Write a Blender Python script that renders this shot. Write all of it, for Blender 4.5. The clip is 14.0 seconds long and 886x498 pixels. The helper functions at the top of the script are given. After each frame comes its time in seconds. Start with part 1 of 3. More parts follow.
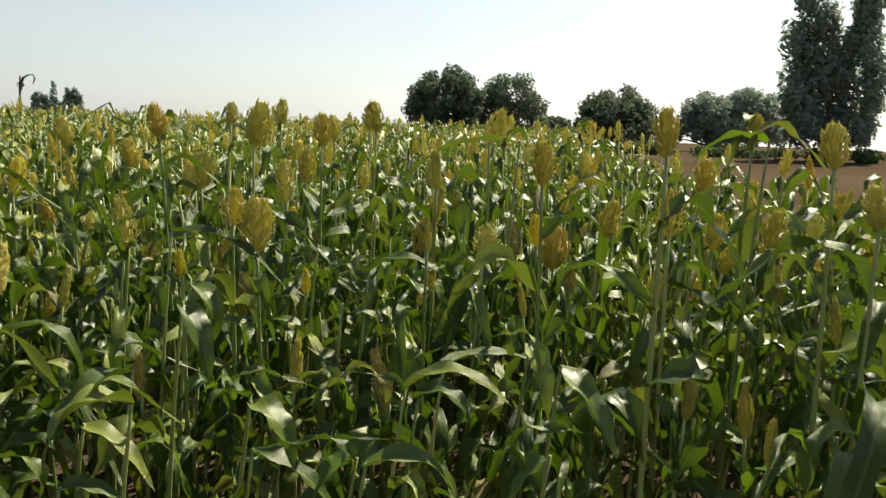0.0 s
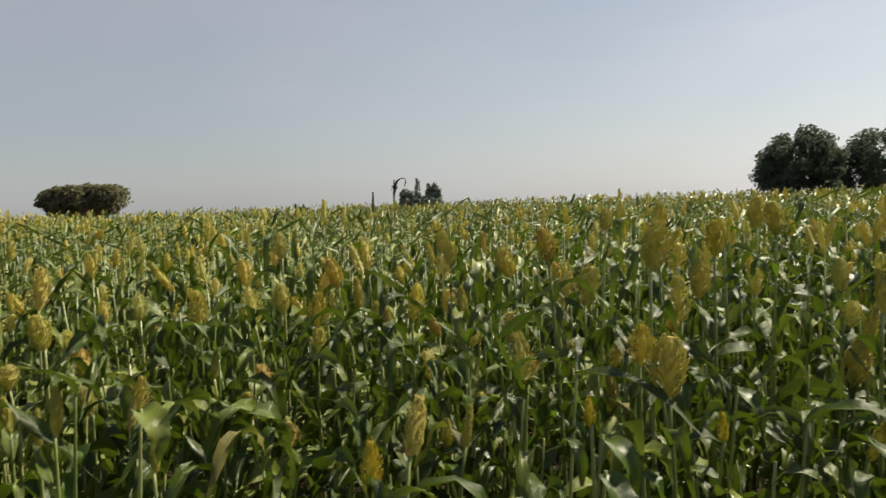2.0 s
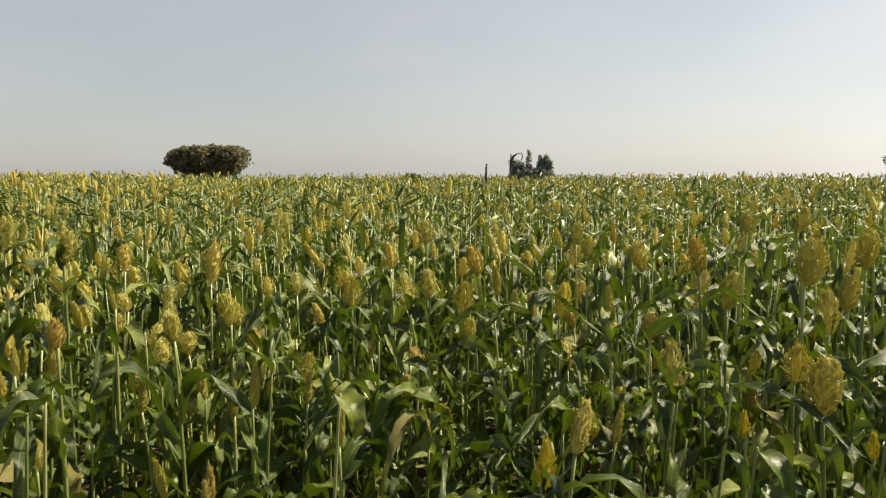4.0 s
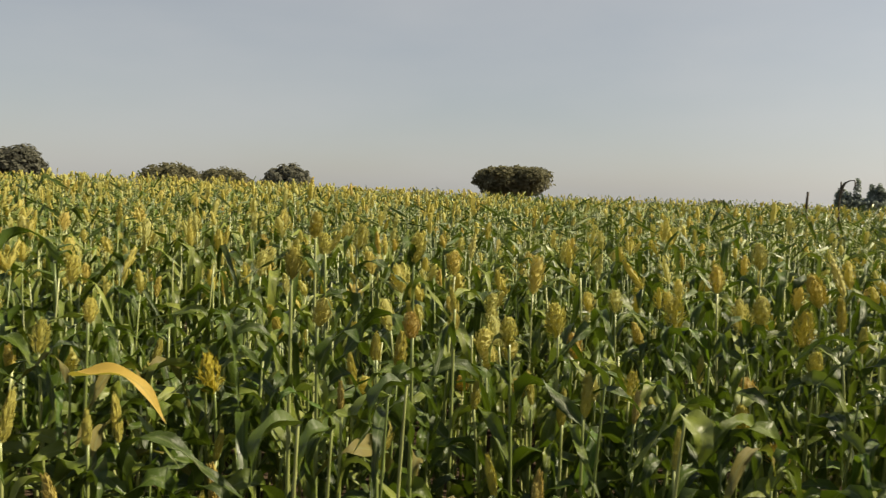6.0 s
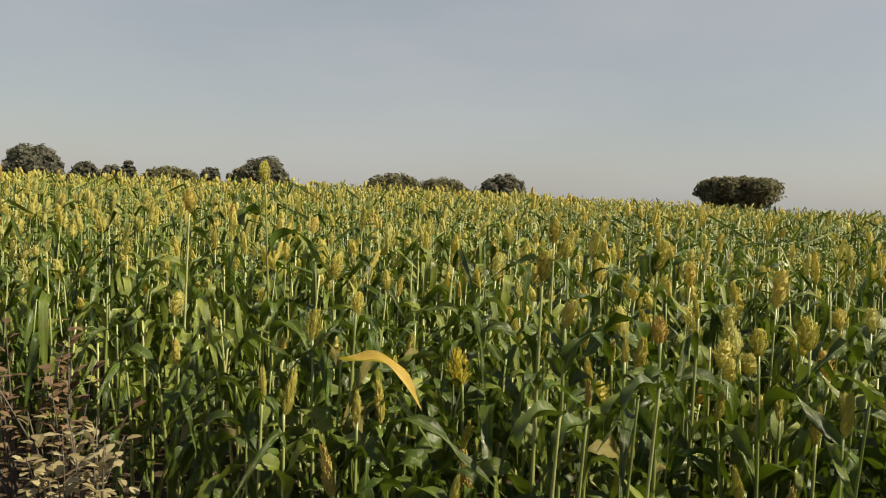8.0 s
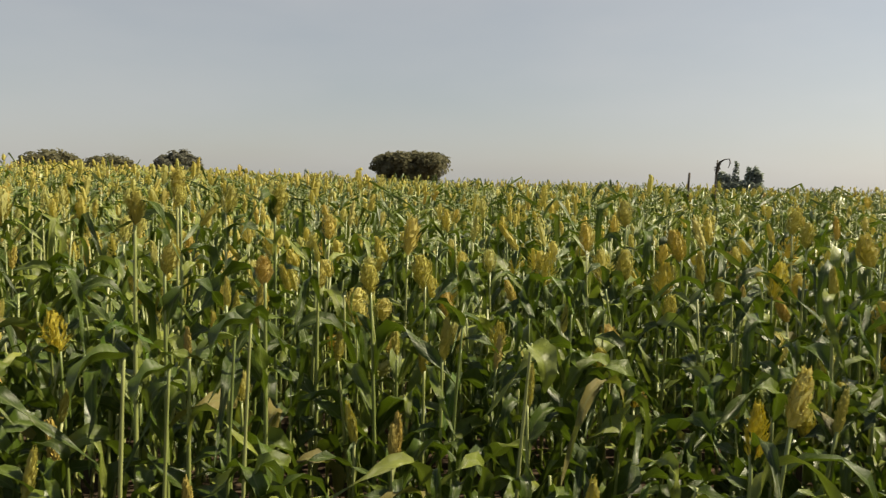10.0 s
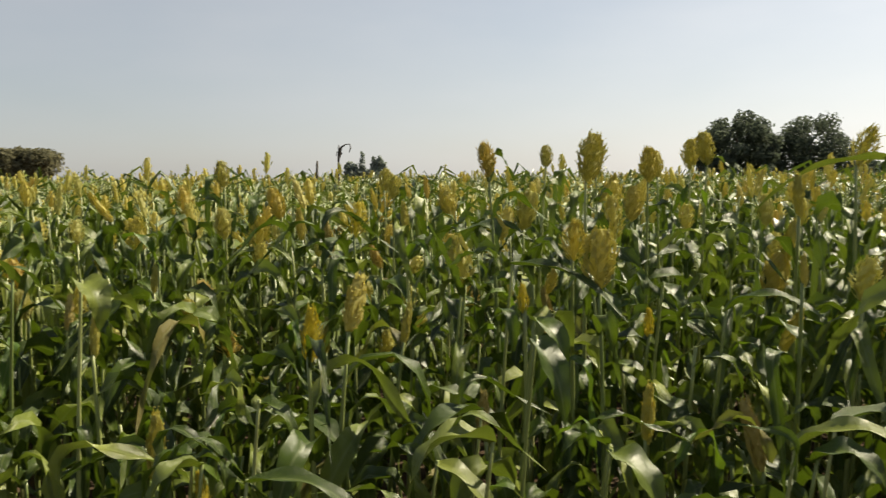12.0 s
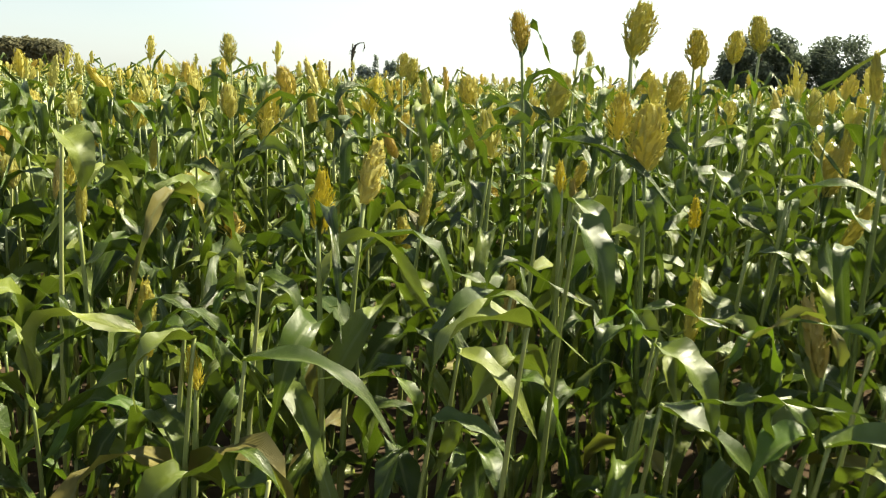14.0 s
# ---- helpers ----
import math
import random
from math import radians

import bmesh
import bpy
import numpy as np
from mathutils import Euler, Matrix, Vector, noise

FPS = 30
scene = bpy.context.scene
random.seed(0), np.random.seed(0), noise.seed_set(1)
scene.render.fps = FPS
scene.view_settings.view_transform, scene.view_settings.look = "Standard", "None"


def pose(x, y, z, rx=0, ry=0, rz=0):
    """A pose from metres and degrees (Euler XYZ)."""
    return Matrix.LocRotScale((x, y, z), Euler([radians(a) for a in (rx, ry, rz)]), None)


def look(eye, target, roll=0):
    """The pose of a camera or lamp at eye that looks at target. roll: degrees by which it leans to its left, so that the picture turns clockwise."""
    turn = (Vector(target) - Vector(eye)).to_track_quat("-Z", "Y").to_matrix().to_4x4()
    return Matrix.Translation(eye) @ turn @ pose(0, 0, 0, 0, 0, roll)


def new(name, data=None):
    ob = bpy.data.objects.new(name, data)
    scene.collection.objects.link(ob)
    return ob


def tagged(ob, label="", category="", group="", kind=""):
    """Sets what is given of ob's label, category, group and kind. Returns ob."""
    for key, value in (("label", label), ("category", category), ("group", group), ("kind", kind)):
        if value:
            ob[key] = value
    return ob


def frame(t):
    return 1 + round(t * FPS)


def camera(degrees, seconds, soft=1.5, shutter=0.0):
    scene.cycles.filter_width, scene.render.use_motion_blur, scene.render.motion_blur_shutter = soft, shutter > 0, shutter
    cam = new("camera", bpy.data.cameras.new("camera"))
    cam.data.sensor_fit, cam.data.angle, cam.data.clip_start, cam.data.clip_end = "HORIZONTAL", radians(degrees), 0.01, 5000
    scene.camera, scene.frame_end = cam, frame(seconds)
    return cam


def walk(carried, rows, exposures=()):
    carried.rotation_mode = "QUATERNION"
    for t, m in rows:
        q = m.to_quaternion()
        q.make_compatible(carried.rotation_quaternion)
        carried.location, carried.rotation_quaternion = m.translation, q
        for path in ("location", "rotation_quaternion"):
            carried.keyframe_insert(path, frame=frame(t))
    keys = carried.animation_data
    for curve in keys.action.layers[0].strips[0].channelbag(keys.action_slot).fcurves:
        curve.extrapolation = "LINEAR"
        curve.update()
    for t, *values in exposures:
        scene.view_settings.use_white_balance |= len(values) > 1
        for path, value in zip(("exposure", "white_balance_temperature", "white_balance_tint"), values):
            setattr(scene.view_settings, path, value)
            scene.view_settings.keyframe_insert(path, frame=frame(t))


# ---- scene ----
# The path: seconds, place, then yaw, pitch and roll in degrees.
PATH = [
    (0, 0.274, -0.237, 1.481, -51.00, -8.93, 2.24),
    (0.5, 0.327, -0.221, 1.549, -46.38, -5.07, 1.70),
    (1, 0.361, -0.154, 1.623, -41.97, -1.51, -0.94),
    (1.5, 0.355, -0.026, 1.619, -35.83, 0.03, -1.87),
    (2, 0.297, 0.097, 1.628, -26.82, -3.56, -2.09),
    (2.2, 0.273, 0.125, 1.644, -24.90, -4.73, -1.60),
    (2.5, 0.244, 0.136, 1.661, -22.73, -5.58, -1.18),
    (2.85, 0.196, 0.118, 1.688, -21.55, -6.10, -0.77),
    (3.25, 0.135, 0.076, 1.721, -21.11, -6.22, -0.41),
    (3.65, 0.079, 0.029, 1.750, -20.60, -6.00, -0.18),
    (4, 0.046, -0.000, 1.767, -19.24, -5.66, -0.09),
    (4.3, 0.035, -0.006, 1.772, -16.82, -5.36, -0.12),
    (4.5, 0.035, 0.002, 1.771, -14.72, -5.05, -0.19),
    (5, -0.002, 0.019, 1.759, -8.77, -4.34, 0.33),
    (5.5, -0.037, 0.024, 1.748, -3.61, -4.22, 0.62),
    (6, -0.102, 0.055, 1.722, 1.71, -4.32, 1.74),
    (6.5, -0.184, 0.027, 1.722, 7.29, -4.88, 1.51),
    (7, -0.250, -0.040, 1.730, 12.86, -4.73, 1.21),
    (7.2, -0.264, -0.059, 1.728, 14.19, -4.60, 1.79),
    (7.5, -0.262, -0.070, 1.723, 15.87, -4.43, 2.15),
    (7.85, -0.227, -0.071, 1.709, 16.91, -4.18, 2.20),
    (8.25, -0.164, -0.060, 1.688, 16.55, -3.92, 1.94),
    (8.65, -0.094, -0.041, 1.664, 14.19, -3.80, 1.54),
    (9, -0.043, -0.022, 1.645, 10.17, -3.91, 1.23),
    (9.3, -0.019, -0.007, 1.633, 5.07, -4.23, 1.09),
    (9.5, -0.005, 0.007, 1.622, 1.12, -4.72, 1.04),
    (10, 0.049, 0.067, 1.580, -5.45, -5.05, 1.33),
    (10.5, 0.064, 0.009, 1.540, -10.23, -5.20, -0.17),
    (11, 0.146, 0.073, 1.481, -15.93, -6.26, -1.05),
    (11.5, 0.217, 0.066, 1.451, -22.08, -6.68, -1.26),
    (12, 0.259, 0.025, 1.388, -30.84, -5.20, -0.48),
    (12.5, 0.261, -0.016, 1.339, -35.36, -6.11, -0.88),
    (13, 0.262, -0.014, 1.294, -35.29, -9.73, 0.10),
    (13.5, 0.293, 0.082, 1.273, -32.04, -12.64, -0.41),
    (14, 0.337, 0.239, 1.263, -30.29, -11.55, 1.88),
]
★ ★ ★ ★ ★
» **DIRECTION**:
All of the material above needs to be restated exactly, with no pictures.

» **FINISHED TASK**:
Write a Blender Python script that renders this shot. Write all of it, for Blender 4.5. The clip is 14.0 seconds long and 886x498 pixels. The helper functions at the top of the script are given. After each frame comes its time in seconds. Start with part 1 of 3. More parts follow.
0.0 s
2.0 s
4.0 s
6.0 s
8.0 s
10.0 s
12.0 s
14.0 s
# ---- helpers ----
import math
import random
from math import radians

import bmesh
import bpy
import numpy as np
from mathutils import Euler, Matrix, Vector, noise

FPS = 30
scene = bpy.context.scene
random.seed(0), np.random.seed(0), noise.seed_set(1)
scene.render.fps = FPS
scene.view_settings.view_transform, scene.view_settings.look = "Standard", "None"


def pose(x, y, z, rx=0, ry=0, rz=0):
    """A pose from metres and degrees (Euler XYZ)."""
    return Matrix.LocRotScale((x, y, z), Euler([radians(a) for a in (rx, ry, rz)]), None)


def look(eye, target, roll=0):
    """The pose of a camera or lamp at eye that looks at target. roll: degrees by which it leans to its left, so that the picture turns clockwise."""
    turn = (Vector(target) - Vector(eye)).to_track_quat("-Z", "Y").to_matrix().to_4x4()
    return Matrix.Translation(eye) @ turn @ pose(0, 0, 0, 0, 0, roll)


def new(name, data=None):
    ob = bpy.data.objects.new(name, data)
    scene.collection.objects.link(ob)
    return ob


def tagged(ob, label="", category="", group="", kind=""):
    """Sets what is given of ob's label, category, group and kind. Returns ob."""
    for key, value in (("label", label), ("category", category), ("group", group), ("kind", kind)):
        if value:
            ob[key] = value
    return ob


def frame(t):
    return 1 + round(t * FPS)


def camera(degrees, seconds, soft=1.5, shutter=0.0):
    scene.cycles.filter_width, scene.render.use_motion_blur, scene.render.motion_blur_shutter = soft, shutter > 0, shutter
    cam = new("camera", bpy.data.cameras.new("camera"))
    cam.data.sensor_fit, cam.data.angle, cam.data.clip_start, cam.data.clip_end = "HORIZONTAL", radians(degrees), 0.01, 5000
    scene.camera, scene.frame_end = cam, frame(seconds)
    return cam


def walk(carried, rows, exposures=()):
    carried.rotation_mode = "QUATERNION"
    for t, m in rows:
        q = m.to_quaternion()
        q.make_compatible(carried.rotation_quaternion)
        carried.location, carried.rotation_quaternion = m.translation, q
        for path in ("location", "rotation_quaternion"):
            carried.keyframe_insert(path, frame=frame(t))
    keys = carried.animation_data
    for curve in keys.action.layers[0].strips[0].channelbag(keys.action_slot).fcurves:
        curve.extrapolation = "LINEAR"
        curve.update()
    for t, *values in exposures:
        scene.view_settings.use_white_balance |= len(values) > 1
        for path, value in zip(("exposure", "white_balance_temperature", "white_balance_tint"), values):
            setattr(scene.view_settings, path, value)
            scene.view_settings.keyframe_insert(path, frame=frame(t))


# ---- scene ----
# The path: seconds, place, then yaw, pitch and roll in degrees.
PATH = [
    (0, 0.274, -0.237, 1.481, -51.00, -8.93, 2.24),
    (0.5, 0.327, -0.221, 1.549, -46.38, -5.07, 1.70),
    (1, 0.361, -0.154, 1.623, -41.97, -1.51, -0.94),
    (1.5, 0.355, -0.026, 1.619, -35.83, 0.03, -1.87),
    (2, 0.297, 0.097, 1.628, -26.82, -3.56, -2.09),
    (2.2, 0.273, 0.125, 1.644, -24.90, -4.73, -1.60),
    (2.5, 0.244, 0.136, 1.661, -22.73, -5.58, -1.18),
    (2.85, 0.196, 0.118, 1.688, -21.55, -6.10, -0.77),
    (3.25, 0.135, 0.076, 1.721, -21.11, -6.22, -0.41),
    (3.65, 0.079, 0.029, 1.750, -20.60, -6.00, -0.18),
    (4, 0.046, -0.000, 1.767, -19.24, -5.66, -0.09),
    (4.3, 0.035, -0.006, 1.772, -16.82, -5.36, -0.12),
    (4.5, 0.035, 0.002, 1.771, -14.72, -5.05, -0.19),
    (5, -0.002, 0.019, 1.759, -8.77, -4.34, 0.33),
    (5.5, -0.037, 0.024, 1.748, -3.61, -4.22, 0.62),
    (6, -0.102, 0.055, 1.722, 1.71, -4.32, 1.74),
    (6.5, -0.184, 0.027, 1.722, 7.29, -4.88, 1.51),
    (7, -0.250, -0.040, 1.730, 12.86, -4.73, 1.21),
    (7.2, -0.264, -0.059, 1.728, 14.19, -4.60, 1.79),
    (7.5, -0.262, -0.070, 1.723, 15.87, -4.43, 2.15),
    (7.85, -0.227, -0.071, 1.709, 16.91, -4.18, 2.20),
    (8.25, -0.164, -0.060, 1.688, 16.55, -3.92, 1.94),
    (8.65, -0.094, -0.041, 1.664, 14.19, -3.80, 1.54),
    (9, -0.043, -0.022, 1.645, 10.17, -3.91, 1.23),
    (9.3, -0.019, -0.007, 1.633, 5.07, -4.23, 1.09),
    (9.5, -0.005, 0.007, 1.622, 1.12, -4.72, 1.04),
    (10, 0.049, 0.067, 1.580, -5.45, -5.05, 1.33),
    (10.5, 0.064, 0.009, 1.540, -10.23, -5.20, -0.17),
    (11, 0.146, 0.073, 1.481, -15.93, -6.26, -1.05),
    (11.5, 0.217, 0.066, 1.451, -22.08, -6.68, -1.26),
    (12, 0.259, 0.025, 1.388, -30.84, -5.20, -0.48),
    (12.5, 0.261, -0.016, 1.339, -35.36, -6.11, -0.88),
    (13, 0.262, -0.014, 1.294, -35.29, -9.73, 0.10),
    (13.5, 0.293, 0.082, 1.273, -32.04, -12.64, -0.41),
    (14, 0.337, 0.239, 1.263, -30.29, -11.55, 1.88),
]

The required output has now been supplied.